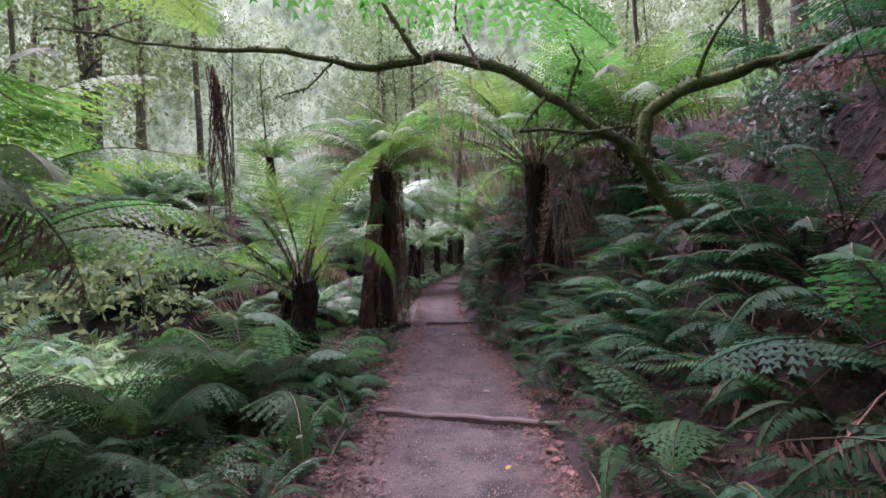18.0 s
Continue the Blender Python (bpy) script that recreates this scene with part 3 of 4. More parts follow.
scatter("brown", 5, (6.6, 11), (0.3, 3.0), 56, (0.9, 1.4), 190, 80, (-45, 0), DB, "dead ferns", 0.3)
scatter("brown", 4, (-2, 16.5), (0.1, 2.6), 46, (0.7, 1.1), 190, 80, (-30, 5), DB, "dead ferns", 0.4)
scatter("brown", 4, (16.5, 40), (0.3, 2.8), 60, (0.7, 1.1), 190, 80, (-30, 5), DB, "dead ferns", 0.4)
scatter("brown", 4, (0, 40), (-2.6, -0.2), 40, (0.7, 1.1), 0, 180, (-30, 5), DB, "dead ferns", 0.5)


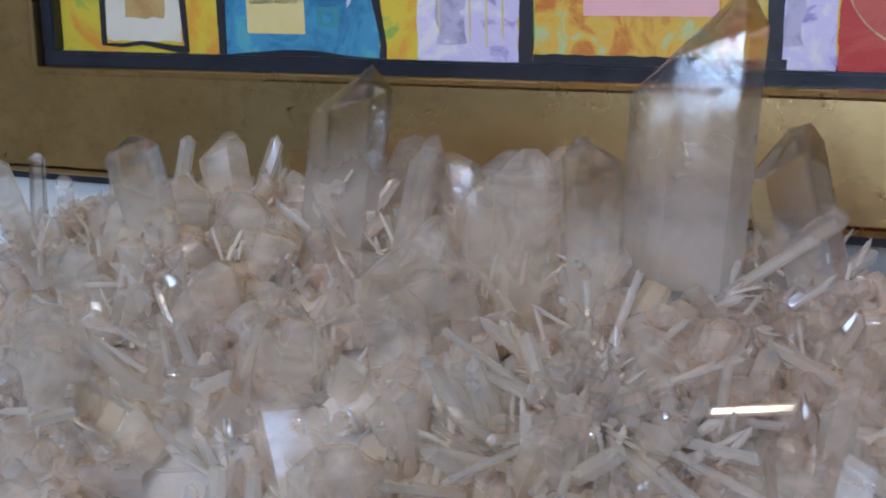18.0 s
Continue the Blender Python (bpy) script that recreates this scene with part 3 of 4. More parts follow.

__Set problem__
Transcribe the whole listing exactly. Pictures are excluded.

__Answer in full__
18.0 s
Continue the Blender Python (bpy) script that recreates this scene with part 3 of 4. More parts follow.
scatter("brown", 5, (6.6, 11), (0.3, 3.0), 56, (0.9, 1.4), 190, 80, (-45, 0), DB, "dead ferns", 0.3)
scatter("brown", 4, (-2, 16.5), (0.1, 2.6), 46, (0.7, 1.1), 190, 80, (-30, 5), DB, "dead ferns", 0.4)
scatter("brown", 4, (16.5, 40), (0.3, 2.8), 60, (0.7, 1.1), 190, 80, (-30, 5), DB, "dead ferns", 0.4)
scatter("brown", 4, (0, 40), (-2.6, -0.2), 40, (0.7, 1.1), 0, 180, (-30, 5), DB, "dead ferns", 0.5)


18.0 s
Continue the Blender Python (bpy) script that recreates this scene with part 3 of 4. More parts follow.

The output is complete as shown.